Is this possible for multiple vcfs and how?
Am also currently dealing with a problem like you where I have to combine multiple VCF files amd store them in one matrix table… please do let me know as well if you find a way to do this… I guess if its one or two files, I can try the joins but the problem is I have around 200 VCF files. I can segregate them based on groups where each will have 70 odd vcf files…
I am still stuck on this problem. It seems impossible with the current version of HAIL.
I have also hundreds of VCFs, which I want to store in a single MatrixTable.
I am struggling even with the join on two vcfs with the message: mt1.union_rows(mt2) ValueError: 'MatrixTable.union_rows' expects all datasets to have the same columns. Datasets 0 and 1 have different columns (or possibly different order).
Did you menage to join two distinct vcfs? And how?

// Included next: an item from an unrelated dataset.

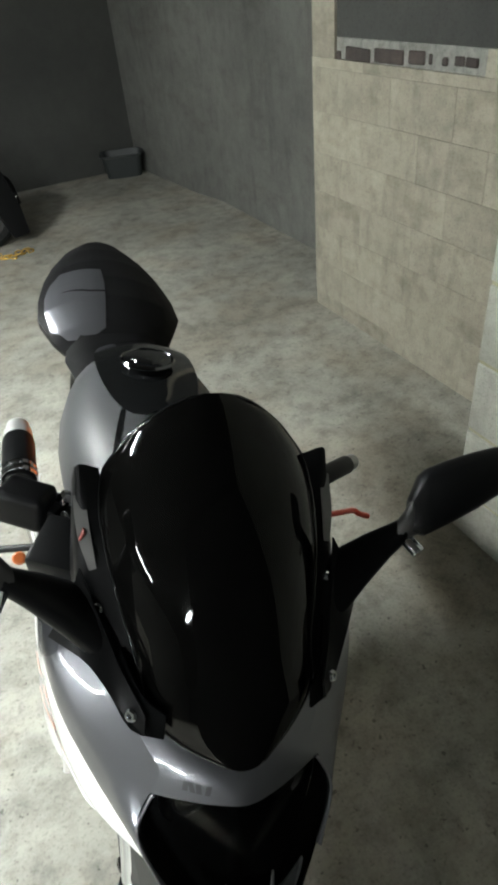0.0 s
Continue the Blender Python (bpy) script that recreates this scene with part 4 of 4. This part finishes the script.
tank_tree, tail_tree = tree_of(tank_ob), tree_of(tail_ob)
# one glossy cowl: its bright and dark reflections are painted as two skins
overlay("tail_flank", [(-0.112, 1.238), (-0.060, 1.228), (-0.012, 1.215), (-0.010, 1.150), (-0.014, 1.090), (-0.020, 1.030), (-0.060, 1.014), (-0.110, 1.024), (-0.145, 1.055), (-0.158, 1.100), (-0.155, 1.160), (-0.138, 1.205)], COWL_GREY, tail_ob, tail_tree, "grey left half of the tail, its bright reflection painted on", 0.0030)
overlay("flank_groove", [(-0.120, 1.146), (-0.080, 1.139), (-0.045, 1.124), (-0.010, 1.120), (-0.010, 1.114), (-0.046, 1.118), (-0.082, 1.134)], SEAT_VINYL, tail_ob, tail_tree, "dark groove across the flank", 0.0042)
overlay("seat_pad", [(-0.070, 1.320), (-0.112, 1.246), (-0.060, 1.234), (-0.008, 1.220), (-0.006, 1.150), (-0.010, 1.090), (-0.014, 1.030), (0.060, 1.015), (0.135, 1.065), (0.120, 1.180), (0.095, 1.300), (0.050, 1.410), (0.0, 1.440), (-0.040, 1.400)], SEAT_VINYL, tail_ob, tail_tree, "black pillion pad, its right part a painted dark reflection", 0.0024)
overlay("tank_strip", [(-0.060, 0.490), (-0.052, 0.490), (-0.092, 0.345), (-0.101, 0.350)], BLACK_GLOSS, tank_ob, tank_tree, "black strip along the tank")


# ==== tub and parked scooter at the back ====
def tapered_tub():
    root = new("plastic_tub")
    root.matrix_basis = pose(1.74, 5.80, 0.0, 0, 0, -18)
    tagged(root, "dark grey plastic tub standing on the floor in the corner", "tub")
    rings = []
    for z, sx, sy in ((0.0, 0.155, 0.105), (0.004, 0.16, 0.11), (0.18, 0.185, 0.135), (0.19, 0.20, 0.15), (0.20, 0.20, 0.15), (0.20, 0.178, 0.128), (0.02, 0.15, 0.10)):
        rings.append([(sx * math.copysign(abs(math.cos(a)) ** 0.35, math.cos(a)), sy * math.copysign(abs(math.sin(a)) ** 0.35, math.sin(a)), z) for a in [math.pi / 16 + 2 * math.pi * k / 32 for k in range(32)]])
    part("tub_body", loft(rings), paint("grey_tub", (0.022, 0.026, 0.026), 0.5), root)


tapered_tub()


def scooter():
    root = new("parked_scooter")
    root.matrix_basis = pose(0.18, 4.55, 0.0, 0, 0, 8)
    tagged(root, "black parked scooter standing at the back of the garage", "scooter")
    rings = []
    for x, hw, z0, z1 in ((-1.15, 0.05, 0.55, 0.95), (-1.05, 0.16, 0.40, 1.00), (-0.90, 0.18, 0.28, 0.86), (-0.75, 0.15, 0.22, 0.42), (-0.50, 0.15, 0.22, 0.40), (-0.35, 0.17, 0.24, 0.72), (-0.15, 0.18, 0.28, 0.78), (0.08, 0.17, 0.34, 0.76), (0.25, 0.13, 0.42, 0.68), (0.33, 0.06, 0.48, 0.60)):
        rings.append([(x, hw * math.copysign(abs(math.cos(a)) ** 0.7, math.cos(a)), (z0 + z1) / 2 + (z1 - z0) / 2 * math.copysign(abs(math.sin(a)) ** 0.7, math.sin(a))) for a in [2 * math.pi * k / 20 for k in range(20)]])
    part("body", loft(rings), BLACK_SATIN, root)
    for x in (-0.95, 0.12):
        w = lathe([(-0.045, 0.15), (-0.05, 0.19), (-0.03, 0.225), (0.0, 0.232), (0.03, 0.225), (0.05, 0.19), (0.045, 0.15)], (x, 0, 0.232), (0, 1, 0), 40, closed=True)
        tyre = part("tyre", w, BLACK_RUBBER, root)
        part("rim", lathe([(-0.04, 0.03), (-0.045, 0.152), (-0.03, 0.145), (0.03, 0.145), (0.045, 0.152), (0.04, 0.03)], (x, 0, 0.232), (0, 1, 0), 40, closed=True), DARK_STEEL, tyre, "dark wheel rim")
    tail_side = plate([(-0.10, 0, 0.80), (0.10, 0, 0.78), (0.24, 0, 0.66), (0.33, 0, 0.50), (0.385, 0, 0.26), (0.40, 0, 0.07), (0.28, 0, 0.06), (0.20, 0, 0.30), (-0.05, 0, 0.45)], 0.22, (0, 1, 0), 0.012)
    part("rear_fairing", tail_side, BLACK_SATIN, root, "black plastic rear fairing and mudguard")
    part("mudflap", span(0.36, 0.375, -0.07, 0.07, 0.10, 0.42, 0.004), BLACK_RUBBER, root)
    part("mudguard_rear", tube([(0.20, 0, 0.50), (0.34, 0, 0.42), (0.372, 0, 0.26)], 0.05, 12, 4), BLACK_SATIN, root)
    part("reflector", rod((0.37, -0.05, 0.33), (0.385, -0.05, 0.33), 0.022, n=16, bevel=0.003), CHROME, root)


scooter()


def security_chain():
    """A short heap of gold links on the floor."""
    root = new("security_chain")
    root.matrix_basis = pose(0.36, 4.27, 0.0)
    tagged(root, "gold coloured steel chain lying on the concrete floor", "chain")
    link = None
    for k in range(16):
        a = 0.55 * k
        m = pose(-0.16 + 0.022 * k, 0.028 * math.sin(a), 0.012 + 0.010 * (k % 3), 90 * (k % 2), 12 * math.sin(2.3 * k), 25 * math.sin(a))
        if link is None:
            bm = tube([(0.022 * math.cos(2 * math.pi * j / 12), 0.012 * math.sin(2 * math.pi * j / 12), 0) for j in range(13)], 0.0045, 8, 2)
            link = finish(bm, "link", 60)
            link.materials.append(GOLD)
        ob = new("link", link)
        ob.parent = root
        ob.matrix_basis = m


security_chain()


# ==== masonry pieces ====
def block_mesh(name, depth, length, height, chamfer, material):
    bm = box(depth, length, height, None, chamfer, 1)
    me = finish(bm, name, 30)
    me.materials.append(material)
    return me


rng = random.Random(7)


def course_wall(parent, face, y0, y1, z_first, course, z_top, pitch, joint, material, depth, shift, half_y, skip=None):
    """Blocks in running bond, proud of the mortar behind them."""
    cache = {}
    z, row = z_first, 0
    while z < z_top - 0.02:
        lo, hi = max(z, 0.0), min(z + course - joint, z_top)
        if hi - lo > 0.03:
            y = y1 - half_y - (pitch / 2 if row % 2 == shift else 0)
            edges = [y1 + joint]
            while y > y0:
                edges.append(y)
                y -= pitch
            edges.append(y0)
            for a, b in zip(edges, edges[1:]):
                ln = a - joint - b
                if ln < 0.04:
                    continue
                if skip and skip(b, a - joint, lo, hi):
                    continue
                key = (round(ln, 3), round(hi - lo, 3))
                if key not in cache:
                    cache[key] = block_mesh("block", depth, ln, hi - lo, min(0.0035, joint * 0.4), material)
                ob = new("block", cache[key])
                ob.parent = parent
                ob.location = (face + depth / 2 + rng.uniform(-0.1, 0.1) * joint, (a - joint + b) / 2, (lo + hi) / 2)
        z += course
        row += 1


course_wall(near, WALL_X, -3.0, 0.690, -0.051, 0.225, 2.42, 0.45, 0.011, BLOCK, 0.05, 1, 0.24)
course_wall(cream, CREAM_X, 0.72, 2.372, 0.081, 0.1745, 1.165, 0.36, 0.0012, CREAM, 0.04, 0, 0.20)
rng = random.Random(11)
for y0, y1, h in ((2.198, 2.162, 0.034), (2.128, 1.962, 0.050), (1.935, 1.756, 0.048), (1.729, 1.638, 0.044), (1.622, 1.600, 0.036), (1.549, 1.521, 0.026), (1.492, 1.440, 0.032), (1.434, 1.378, 0.028)):
    b = finish(box(0.06, y0 - y1, h, Matrix.Rotation(radians(rng.uniform(-2, 2)), 4, "X"), 0.005, 1), "brick", 30)
    b.materials.append(BRICK)
    ob = new("brick", b)
    ob.parent = cream
    ob.location = (CREAM_X + 0.002 + rng.uniform(0, 0.008) + 0.03, (y0 + y1) / 2, 1.160 + 0.034 * (2.2 - y0) + h / 2)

If all of those VCFs had the exact same variants, you could combine them with union_cols (columns are samples, so you want union_cols, not union_rows like you have above).
Ok, but the vcfs files are not standardised and I cannot expect that all of them have the exact same structure.
Is there a way just do add a dummy value like ‘null’ and just collect fields of interest like DP,GQ, GT?
The VCF combiner requires the same signature. I think if you make one VCF header file that has the union of all fields in all input GVCFs you can use that header for each file with header_file=...
Ok, I got the idea, but is there a way to select in the header, which fields to be collected and just to ignore the rest? I am concerned that maybe in the future I would get a vcf file with a new unknown field to my previous files and than I would have to rerun everything, just because this one field, which I even do not need…
I have a second question about run_combiner():
Is it just for one run to combine the given vcfs and the next time it will just overwrite the saved matrix in out_file or it can combine also the given vcfs with the old matrix in the out_file?
EDIT: I tried run_combiner, but It can only combine single sample vcfs files once and in the future I cannot add more vcfs to the saved matrixtable. correct?
Are you planning in the future to add this feature, so we can just store together different vcfs in a single matrix table, which can be updated with new information(vcfs)?